[Provided data]
** begin **

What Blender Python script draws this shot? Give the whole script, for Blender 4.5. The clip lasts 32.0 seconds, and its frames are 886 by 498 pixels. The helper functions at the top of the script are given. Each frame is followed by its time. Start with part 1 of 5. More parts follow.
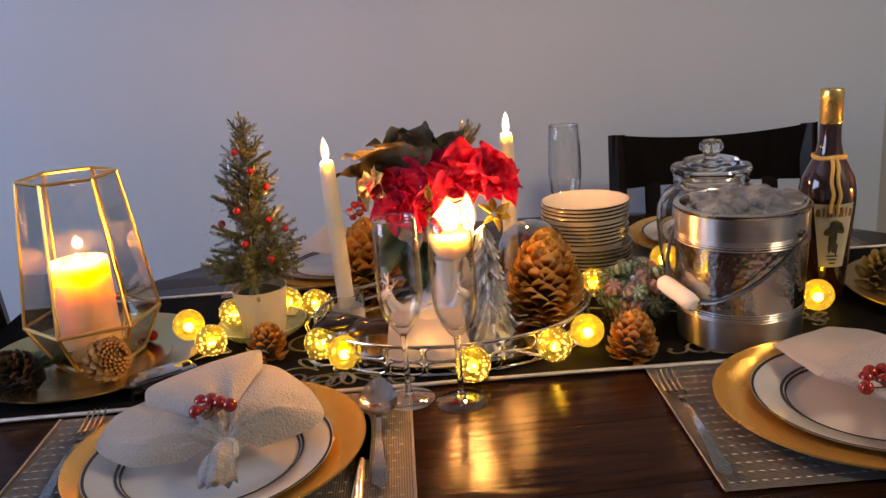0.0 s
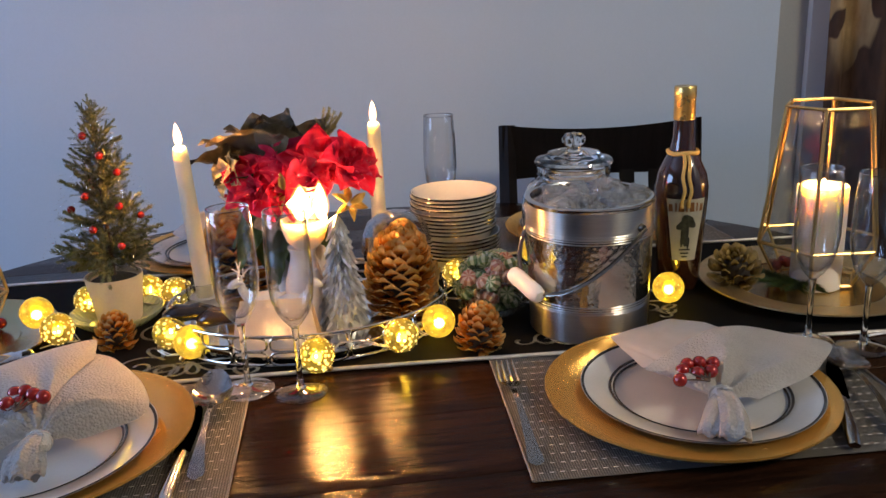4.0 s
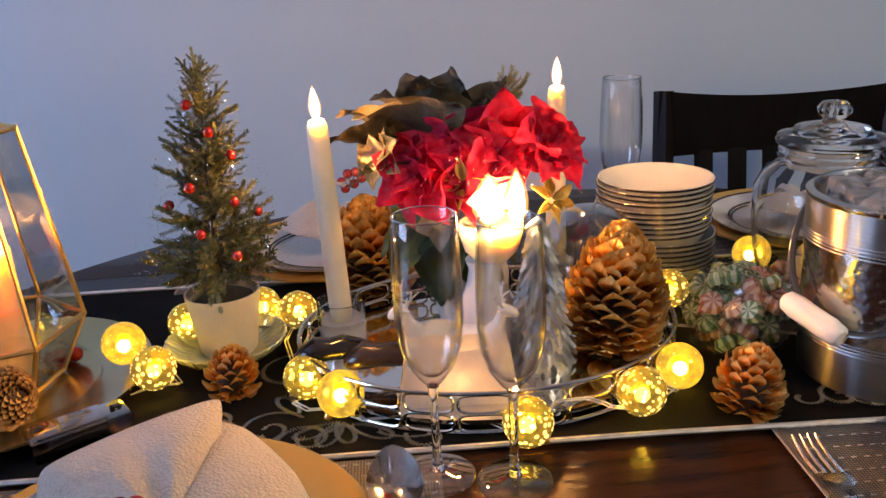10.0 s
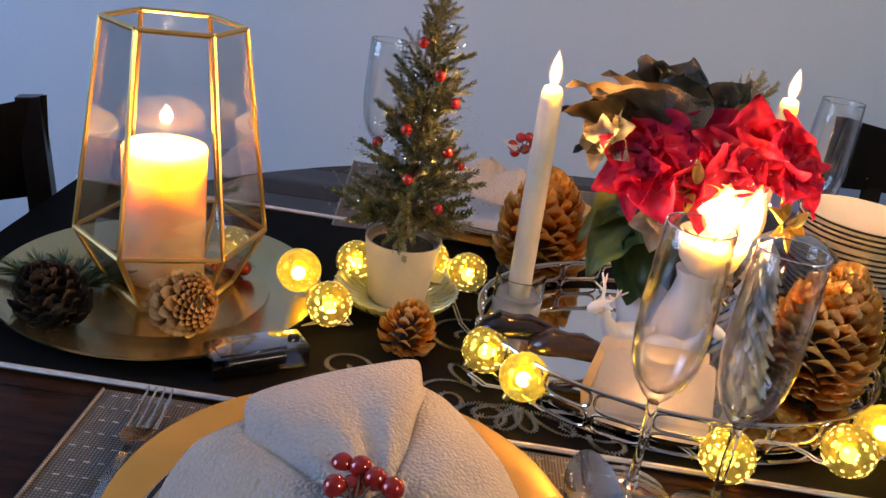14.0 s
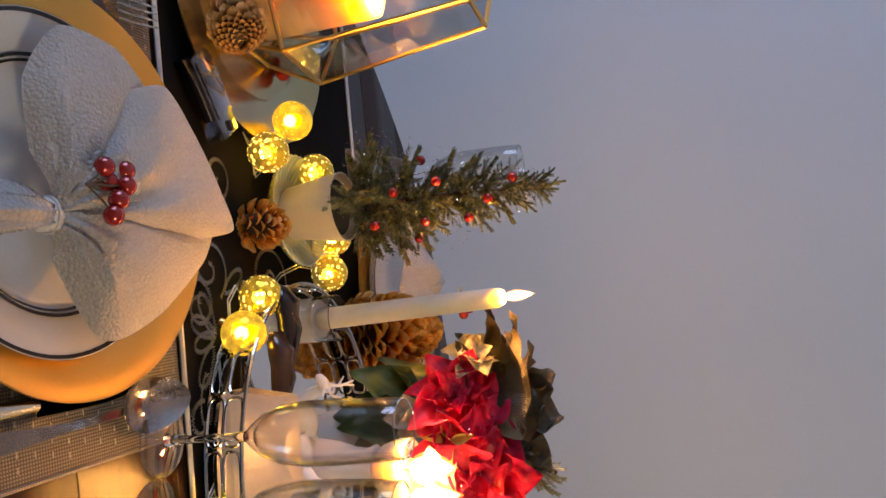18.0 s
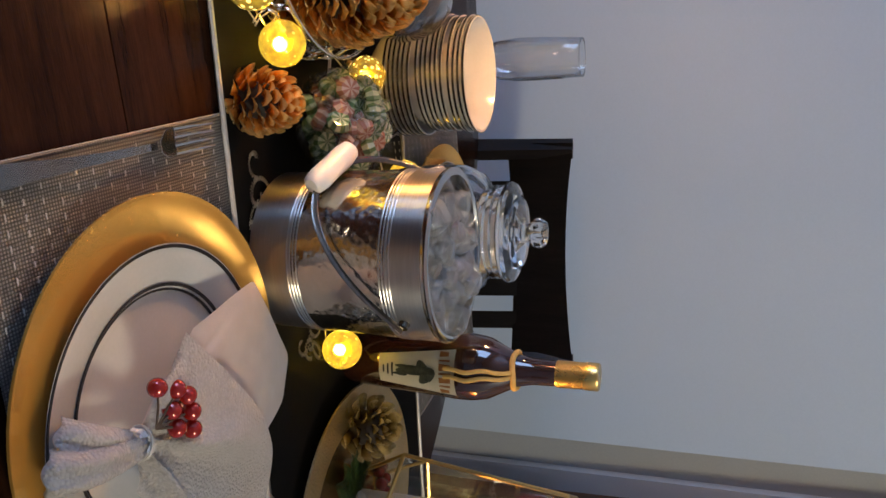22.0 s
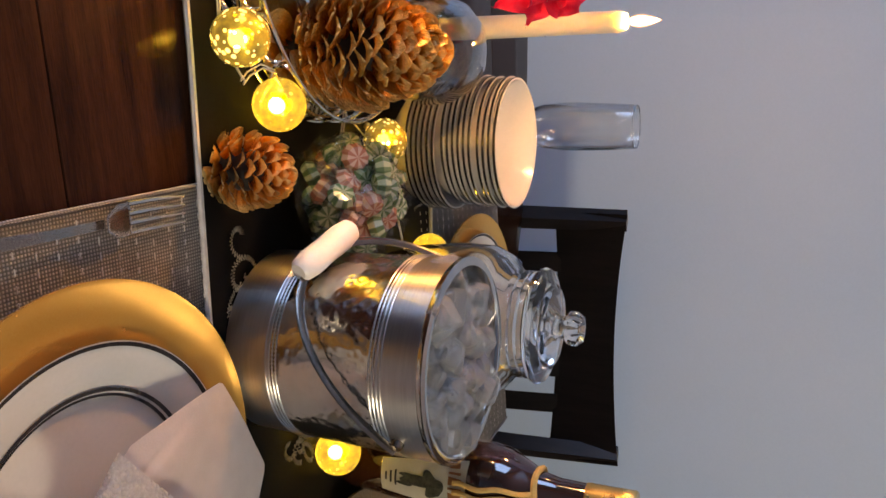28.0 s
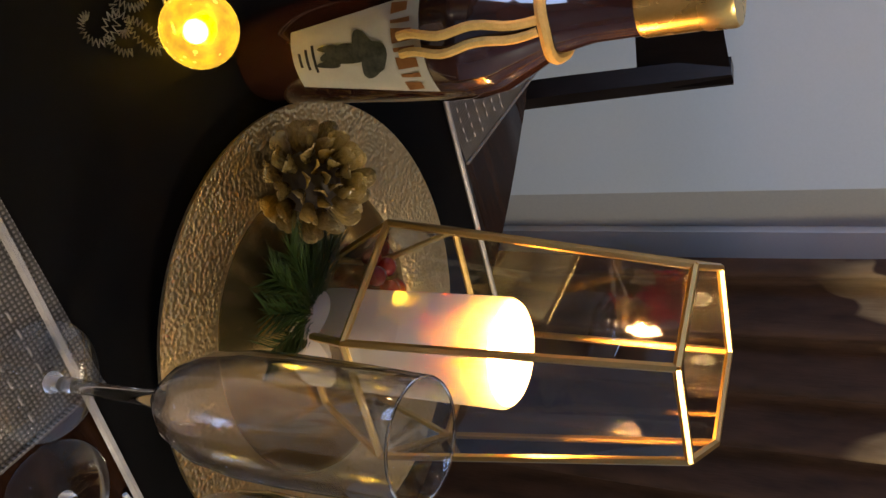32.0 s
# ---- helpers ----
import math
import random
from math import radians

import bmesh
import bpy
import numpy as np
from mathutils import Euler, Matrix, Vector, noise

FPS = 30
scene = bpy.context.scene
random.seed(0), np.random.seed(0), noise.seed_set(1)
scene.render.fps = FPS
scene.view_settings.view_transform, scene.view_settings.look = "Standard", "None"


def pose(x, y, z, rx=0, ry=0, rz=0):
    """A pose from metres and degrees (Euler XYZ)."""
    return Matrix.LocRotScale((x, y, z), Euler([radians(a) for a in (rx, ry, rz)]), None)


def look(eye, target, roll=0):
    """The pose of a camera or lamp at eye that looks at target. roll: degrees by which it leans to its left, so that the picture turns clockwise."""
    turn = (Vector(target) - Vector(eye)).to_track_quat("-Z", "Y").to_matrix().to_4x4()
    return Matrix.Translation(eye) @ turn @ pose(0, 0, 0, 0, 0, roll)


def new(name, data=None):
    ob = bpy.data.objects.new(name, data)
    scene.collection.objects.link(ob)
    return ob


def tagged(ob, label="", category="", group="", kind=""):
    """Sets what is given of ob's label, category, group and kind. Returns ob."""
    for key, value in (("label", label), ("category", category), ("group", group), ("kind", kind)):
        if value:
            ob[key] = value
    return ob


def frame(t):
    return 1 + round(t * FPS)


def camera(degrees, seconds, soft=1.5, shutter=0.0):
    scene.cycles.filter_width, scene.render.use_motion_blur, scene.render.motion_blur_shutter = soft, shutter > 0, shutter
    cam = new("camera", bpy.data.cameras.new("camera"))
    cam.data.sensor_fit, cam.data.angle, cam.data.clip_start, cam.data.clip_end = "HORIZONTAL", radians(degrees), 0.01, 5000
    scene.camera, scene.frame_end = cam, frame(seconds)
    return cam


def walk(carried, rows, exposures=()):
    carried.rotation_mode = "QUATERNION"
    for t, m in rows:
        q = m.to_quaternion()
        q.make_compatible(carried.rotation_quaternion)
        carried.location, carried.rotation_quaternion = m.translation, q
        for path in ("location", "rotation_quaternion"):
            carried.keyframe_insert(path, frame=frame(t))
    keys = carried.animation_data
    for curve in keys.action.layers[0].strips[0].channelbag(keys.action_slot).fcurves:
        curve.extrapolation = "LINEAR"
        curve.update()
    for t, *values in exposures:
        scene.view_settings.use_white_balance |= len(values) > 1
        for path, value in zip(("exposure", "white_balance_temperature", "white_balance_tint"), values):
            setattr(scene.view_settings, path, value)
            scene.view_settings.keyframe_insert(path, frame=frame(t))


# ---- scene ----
cam = camera(55.8, 32.0)
METRES, EYE, TILT, LEAN, TURN = 2.3, 1.22, -18.0, 0.0, 0.0
PATH = [
    (0, (0.053, 0.068, 1.201), (0.163, 1.988, 0.653), -4.3),
    (0.5, (0.071, 0.057, 1.2), (0.193, 1.976, 0.649), -4.2),
    (1, (0.091, 0.052, 1.195), (0.239, 1.969, 0.643), -3.9),
    (1.5, (0.108, 0.054, 1.194), (0.294, 1.967, 0.639), -3.9),
    (2, (0.13, 0.058, 1.193), (0.344, 1.966, 0.633), -3.8),
    (2.5, (0.143, 0.057, 1.192), (0.376, 1.961, 0.626), -3.4),
    (3, (0.156, 0.057, 1.193), (0.393, 1.959, 0.621), -3.2),
    (3.5, (0.164, 0.058, 1.2), (0.407, 1.956, 0.62), -2.8),
    (5.5, (0.236, 0.078, 1.196), (0.495, 1.967, 0.59), -1.1),
    (6, (0.259, 0.143, 1.193), (0.586, 2.023, 0.592), -0.6),
    (6.5, (0.231, 0.216, 1.192), (0.712, 2.062, 0.592), -1.3),
    (7, (0.197, 0.25, 1.19), (0.712, 2.084, 0.582), -1.5),
    (7.5, (0.178, 0.28, 1.186), (0.696, 2.113, 0.576), -1.5),
    (8, (0.169, 0.325, 1.173), (0.658, 2.166, 0.563), -1.8),
    (8.5, (0.166, 0.35, 1.163), (0.551, 2.214, 0.55), -2.4),
    (9, (0.163, 0.365, 1.156), (0.45, 2.242, 0.529), -2.8),
    (9.5, (0.119, 0.381, 1.152), (0.313, 2.266, 0.512), -2.8),
    (10, (0.017, 0.4, 1.158), (0.172, 2.282, 0.498), -2.9),
    (10.5, (-0.058, 0.423, 1.155), (0.066, 2.301, 0.477), -3.2),
    (11, (-0.109, 0.434, 1.152), (-0.01, 2.308, 0.458), -4.4),
    (11.5, (-0.129, 0.442, 1.146), (-0.043, 2.312, 0.444), -5.5),
    (12, (-0.13, 0.452, 1.15), (-0.056, 2.32, 0.44), -6.6),
    (12.5, (-0.13, 0.472, 1.152), (-0.066, 2.342, 0.445), -7.3),
    (13, (-0.133, 0.473, 1.146), (-0.082, 2.327, 0.397), -7.0),
    (13.5, (-0.133, 0.461, 1.152), (-0.1, 2.314, 0.401), 1.4),
    (14, (-0.13, 0.454, 1.158), (-0.091, 2.3, 0.39), 8.5),
    (14.5, (-0.133, 0.447, 1.173), (-0.093, 2.292, 0.403), 18.1),
    (16.5, (-0.114, 0.387, 1.228), (-0.144, 2.285, 0.596), 61.5),
    (17, (-0.102, 0.375, 1.222), (-0.14, 2.28, 0.612), 70.4),
    (17.5, (-0.092, 0.373, 1.22), (-0.148, 2.281, 0.623), 77.7),
    (18, (-0.065, 0.373, 1.218), (-0.124, 2.281, 0.624), 83.3),
    (18.5, (-0.03, 0.364, 1.213), (-0.063, 2.275, 0.624), 86.7),
    (19, (0.011, 0.368, 1.213), (0.015, 2.279, 0.623), 88.3),
    (19.5, (0.071, 0.381, 1.204), (0.132, 2.292, 0.62), 88.5),
    (20, (0.115, 0.395, 1.197), (0.27, 2.302, 0.616), 89.3),
    (20.5, (0.154, 0.399, 1.186), (0.386, 2.3, 0.61), 89.6),
    (21, (0.197, 0.387, 1.194), (0.516, 2.267, 0.591), 90.4),
    (21.5, (0.226, 0.368, 1.182), (0.679, 2.223, 0.585), 91.2),
    (22, (0.248, 0.368, 1.187), (0.861, 2.158, 0.541), 92.1),
    (22.5, (0.279, 0.383, 1.179), (1.001, 2.123, 0.507), 93.3),
    (23, (0.315, 0.402, 1.17), (1.09, 2.107, 0.469), 93.4),
    (23.5, (0.34, 0.416, 1.166), (1.132, 2.102, 0.438), 93.1),
    (24, (0.358, 0.431, 1.166), (1.162, 2.106, 0.425), 92.8),
    (24.5, (0.367, 0.435, 1.168), (1.183, 2.095, 0.406), 93.1),
    (26.5, (0.276, 0.486, 1.204), (0.994, 2.185, 0.429), 98.9),
    (27, (0.288, 0.471, 1.186), (0.879, 2.213, 0.402), 96.5),
    (27.5, (0.271, 0.48, 1.179), (0.808, 2.24, 0.395), 95.2),
    (28, (0.244, 0.507, 1.183), (0.743, 2.275, 0.394), 94.0),
    (28.5, (0.246, 0.572, 1.178), (0.738, 2.341, 0.385), 91.2),
    (29, (0.287, 0.627, 1.145), (0.952, 2.331, 0.336), 88.8),
    (29.5, (0.32, 0.635, 1.129), (1.21, 2.162, 0.195), 78.5),
    (30, (0.397, 0.656, 1.118), (1.334, 2.115, 0.121), 74.1),
    (30.5, (0.483, 0.711, 1.138), (1.444, 2.138, 0.118), 77.5),
    (31, (0.553, 0.744, 1.142), (1.515, 2.172, 0.124), 79.5),
    (31.5, (0.568, 0.768, 1.149), (1.553, 2.177, 0.128), 87.1),
    (32, (0.548, 0.798, 1.141), (1.522, 2.214, 0.117), 91.1),
]
WHITE = [(0.0, 0.04, 9150, 21), (1.0, 0.05, 8700, 19), (2.0, 0.03, 7600, 15), (3.0, 0.06, 7250, 13), (6.0, 0.14, 7150, 12), (9.0, 0.16, 6950, 13), (10.0, 0.13, 7550, 17), (11.0, 0.13, 7450, 15), (13.0, 0.16, 7500, 14), (14.0, 0.15, 7400, 13), (17.0, 0.03, 8900, 16), (19.0, 0.0, 8500, 17), (20.0, -0.04, 8100, 17), (22.0, 0.18, 7350, 11), (24.0, 0.22, 7250, 11), (27.0, 0.32, 7900, 14), (28.5, 0.28, 7500, 14), (30.0, 0.28, 6750, 10), (32.0, 0.24, 7900, 16)]
walk(cam, [(t, look(eye, target, roll)) for t, eye, target, roll in PATH], WHITE)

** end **

[What to produce] Pictures are excluded; extract exactly the lines from the start of the data through the line that holds "turn = (Vector(target)", both ends included.

[Exercise solution]
What Blender Python script draws this shot? Give the whole script, for Blender 4.5. The clip lasts 32.0 seconds, and its frames are 886 by 498 pixels. The helper functions at the top of the script are given. Each frame is followed by its time. Start with part 1 of 5. More parts follow.
0.0 s
4.0 s
10.0 s
14.0 s
18.0 s
22.0 s
28.0 s
32.0 s
# ---- helpers ----
import math
import random
from math import radians

import bmesh
import bpy
import numpy as np
from mathutils import Euler, Matrix, Vector, noise

FPS = 30
scene = bpy.context.scene
random.seed(0), np.random.seed(0), noise.seed_set(1)
scene.render.fps = FPS
scene.view_settings.view_transform, scene.view_settings.look = "Standard", "None"


def pose(x, y, z, rx=0, ry=0, rz=0):
    """A pose from metres and degrees (Euler XYZ)."""
    return Matrix.LocRotScale((x, y, z), Euler([radians(a) for a in (rx, ry, rz)]), None)


def look(eye, target, roll=0):
    """The pose of a camera or lamp at eye that looks at target. roll: degrees by which it leans to its left, so that the picture turns clockwise."""
    turn = (Vector(target) - Vector(eye)).to_track_quat("-Z", "Y").to_matrix().to_4x4()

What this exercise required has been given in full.